How much will an appeal cost?

Taking an appeal can be costly. In addition to the filing fee mentioned earlier, you may incur other expenses including attorney’s fees and the costs of transcribing, reproducing and filing a record of the proceedings.

If you think you can’t afford to take an appeal, you might be able to obtain “poor person status” (in forma pauperis), which would waive many of the costs and fees. To apply, you must sign a sworn statement showing your worth and sources of income and demonstrating that you are unable to pay the necessary expenses. There must also be a showing that your appeal has merit.

What happens after an appeal is filed?

Once the notice of appeal is filed, the party taking the appeal will begin to assemble the necessary materials to present an effective argument on appeal. The process of getting an appeal into a form so that the facts of the case and the arguments for reversal can be presented to the appellate court is called “perfecting the appeal.” This stage is very time-consuming and labor-intensive and, consequently, is usually the most expensive part of the appeal.

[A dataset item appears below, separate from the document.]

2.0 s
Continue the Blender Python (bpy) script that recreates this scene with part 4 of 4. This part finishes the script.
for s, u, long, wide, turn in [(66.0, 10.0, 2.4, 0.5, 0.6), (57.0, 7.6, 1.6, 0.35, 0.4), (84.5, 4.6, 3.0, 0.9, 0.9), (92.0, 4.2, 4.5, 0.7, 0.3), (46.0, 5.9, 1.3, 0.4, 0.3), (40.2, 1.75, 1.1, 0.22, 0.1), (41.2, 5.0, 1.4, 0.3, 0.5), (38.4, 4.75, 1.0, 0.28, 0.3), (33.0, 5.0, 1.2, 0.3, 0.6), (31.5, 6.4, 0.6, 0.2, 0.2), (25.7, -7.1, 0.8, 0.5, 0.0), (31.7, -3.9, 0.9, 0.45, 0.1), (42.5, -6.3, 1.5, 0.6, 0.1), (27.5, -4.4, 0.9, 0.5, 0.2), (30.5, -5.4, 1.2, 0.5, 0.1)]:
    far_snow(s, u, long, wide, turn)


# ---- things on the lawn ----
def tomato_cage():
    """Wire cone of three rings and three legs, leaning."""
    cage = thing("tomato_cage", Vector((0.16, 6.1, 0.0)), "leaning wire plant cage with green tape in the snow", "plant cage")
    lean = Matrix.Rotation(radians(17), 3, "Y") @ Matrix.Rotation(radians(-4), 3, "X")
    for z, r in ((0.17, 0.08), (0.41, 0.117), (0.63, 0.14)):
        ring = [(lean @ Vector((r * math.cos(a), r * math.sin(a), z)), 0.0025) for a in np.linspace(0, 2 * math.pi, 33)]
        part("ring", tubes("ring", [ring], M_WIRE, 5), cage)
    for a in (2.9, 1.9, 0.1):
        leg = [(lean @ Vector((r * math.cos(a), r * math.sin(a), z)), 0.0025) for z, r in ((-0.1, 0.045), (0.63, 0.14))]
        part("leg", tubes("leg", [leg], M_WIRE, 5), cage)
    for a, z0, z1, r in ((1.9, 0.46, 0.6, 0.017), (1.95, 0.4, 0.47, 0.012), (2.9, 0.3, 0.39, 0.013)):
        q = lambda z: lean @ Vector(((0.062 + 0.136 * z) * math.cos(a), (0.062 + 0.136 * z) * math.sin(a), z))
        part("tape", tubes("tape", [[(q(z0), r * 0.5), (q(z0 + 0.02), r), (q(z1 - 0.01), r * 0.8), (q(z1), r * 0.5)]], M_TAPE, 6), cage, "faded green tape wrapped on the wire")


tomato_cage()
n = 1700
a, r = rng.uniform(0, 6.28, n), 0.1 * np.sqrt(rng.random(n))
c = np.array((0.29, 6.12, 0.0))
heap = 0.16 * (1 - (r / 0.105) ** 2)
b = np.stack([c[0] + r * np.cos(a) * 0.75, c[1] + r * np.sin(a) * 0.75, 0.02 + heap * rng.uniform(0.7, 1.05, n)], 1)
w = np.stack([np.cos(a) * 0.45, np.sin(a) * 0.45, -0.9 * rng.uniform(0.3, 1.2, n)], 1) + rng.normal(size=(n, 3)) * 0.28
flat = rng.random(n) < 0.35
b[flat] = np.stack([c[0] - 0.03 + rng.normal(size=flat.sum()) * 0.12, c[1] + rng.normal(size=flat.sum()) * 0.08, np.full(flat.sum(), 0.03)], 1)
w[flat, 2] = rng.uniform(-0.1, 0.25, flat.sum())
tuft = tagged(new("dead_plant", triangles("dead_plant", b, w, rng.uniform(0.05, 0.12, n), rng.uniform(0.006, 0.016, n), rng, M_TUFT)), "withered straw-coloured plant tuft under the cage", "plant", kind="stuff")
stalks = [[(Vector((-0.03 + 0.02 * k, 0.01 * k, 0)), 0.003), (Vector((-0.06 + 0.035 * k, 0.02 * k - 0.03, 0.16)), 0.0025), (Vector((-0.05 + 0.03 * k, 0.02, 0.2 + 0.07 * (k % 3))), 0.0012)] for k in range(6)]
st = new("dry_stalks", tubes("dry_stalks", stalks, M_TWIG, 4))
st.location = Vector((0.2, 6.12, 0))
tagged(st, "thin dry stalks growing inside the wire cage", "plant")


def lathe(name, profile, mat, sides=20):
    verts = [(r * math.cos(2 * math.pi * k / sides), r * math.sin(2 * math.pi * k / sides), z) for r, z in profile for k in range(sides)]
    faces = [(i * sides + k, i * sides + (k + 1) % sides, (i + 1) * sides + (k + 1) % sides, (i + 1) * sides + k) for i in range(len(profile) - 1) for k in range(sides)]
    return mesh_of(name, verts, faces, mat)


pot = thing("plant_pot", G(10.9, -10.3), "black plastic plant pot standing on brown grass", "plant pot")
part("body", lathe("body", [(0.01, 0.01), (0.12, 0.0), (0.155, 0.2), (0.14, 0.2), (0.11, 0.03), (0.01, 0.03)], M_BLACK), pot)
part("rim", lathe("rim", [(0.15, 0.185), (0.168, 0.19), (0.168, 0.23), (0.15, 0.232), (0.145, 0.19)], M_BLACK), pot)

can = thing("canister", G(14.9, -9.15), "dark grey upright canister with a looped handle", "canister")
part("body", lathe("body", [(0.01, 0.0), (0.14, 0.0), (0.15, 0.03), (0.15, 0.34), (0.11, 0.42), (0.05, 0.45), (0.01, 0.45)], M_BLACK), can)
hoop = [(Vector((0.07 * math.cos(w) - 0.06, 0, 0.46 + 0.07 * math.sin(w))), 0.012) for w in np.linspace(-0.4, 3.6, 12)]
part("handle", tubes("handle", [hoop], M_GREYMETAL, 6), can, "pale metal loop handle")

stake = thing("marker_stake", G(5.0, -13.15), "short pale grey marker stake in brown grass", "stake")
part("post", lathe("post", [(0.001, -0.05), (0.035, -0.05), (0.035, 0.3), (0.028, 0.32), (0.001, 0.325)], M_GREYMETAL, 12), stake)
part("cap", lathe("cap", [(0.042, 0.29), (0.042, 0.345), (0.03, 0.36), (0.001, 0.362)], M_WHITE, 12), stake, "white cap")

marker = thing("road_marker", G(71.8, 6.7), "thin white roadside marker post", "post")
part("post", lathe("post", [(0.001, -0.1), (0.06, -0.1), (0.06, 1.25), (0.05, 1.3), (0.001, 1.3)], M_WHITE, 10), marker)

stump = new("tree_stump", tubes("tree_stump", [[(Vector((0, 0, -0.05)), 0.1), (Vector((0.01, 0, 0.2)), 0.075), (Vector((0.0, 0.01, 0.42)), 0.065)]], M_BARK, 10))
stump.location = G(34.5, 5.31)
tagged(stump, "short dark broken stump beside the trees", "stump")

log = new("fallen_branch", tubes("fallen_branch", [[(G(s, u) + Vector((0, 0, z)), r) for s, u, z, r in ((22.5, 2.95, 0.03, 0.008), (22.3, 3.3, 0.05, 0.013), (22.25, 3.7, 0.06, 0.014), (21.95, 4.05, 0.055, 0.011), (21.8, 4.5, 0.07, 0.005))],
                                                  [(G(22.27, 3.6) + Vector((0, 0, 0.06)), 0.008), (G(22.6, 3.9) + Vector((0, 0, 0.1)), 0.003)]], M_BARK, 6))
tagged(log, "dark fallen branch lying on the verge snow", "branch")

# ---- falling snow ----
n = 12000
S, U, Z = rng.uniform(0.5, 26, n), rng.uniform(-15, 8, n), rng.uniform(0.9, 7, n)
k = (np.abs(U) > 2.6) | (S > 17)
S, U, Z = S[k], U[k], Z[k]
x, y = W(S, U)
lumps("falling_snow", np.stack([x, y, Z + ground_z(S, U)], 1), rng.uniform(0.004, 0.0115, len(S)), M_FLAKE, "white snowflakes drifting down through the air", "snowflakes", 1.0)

In preparing for the appeal, you must produce a record of the proceedings in the lower court, which must be filed with the appellant’s brief within time limits prescribed by the rules of each appellate court, along with a filing fee. A brief is a document that tells the story of the case and presents the party’s arguments, leading to the conclusion that the appellate court should decide in that party’s favor.

The opposing party, who will also receive a copy of your brief, will almost always file a brief in response to yours, arguing that the proceedings in the lower court were correct or that any error should not change the outcome of the case and that the appellate court should uphold the lower court’s ruling.

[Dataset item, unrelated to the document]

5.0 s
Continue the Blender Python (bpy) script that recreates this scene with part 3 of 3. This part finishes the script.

After all briefs have been filed with the court, the next step in the appellate process is either oral argument (an oral presentation before the appellate court) or submission of the case to the court without argument. Oral argument provides the parties the opportunity to focus the court’s attention on the strongest elements of their cases. It also allows the parties to respond to questions that may not have been answered in their briefs.

How is an appeal decided?

After the appellate court has reviewed the briefs and record and, where necessary, heard oral argument, it will determine the appeal, usually in a written ordered decision. This determination is based on the appellate court’s decision of whether the lower court made errors, and it states how the case will be treated – that is, whether it will be affirmed, reversed, modified or some combination thereof.

This decision will dictate whether there will be additional proceedings in your case after the appeal. These further proceedings may include hearings, a complete trial or other activities in the lower court to comply with the order of the appellate court.

Are other remedies available beyond the appeal?

If you are dissatisfied with the lower appellate court’s order, you may be able to seek further review in a higher appellate court. The Court of Appeals is New York State’s highest court. Except in rare instances, you may appeal to the Court of Appeals only if permission of either the lower appellate court or the Court of Appeals itself is granted. This permission is granted in only a small fraction of cases.

Taking an appeal is a complex, time-consuming and expensive process. However, it is an effective process for correcting errors. While this information is designed to make the appellate process more understandable, your attorney is in the best position to advise you about the specifics of your appeal and how to proceed with it.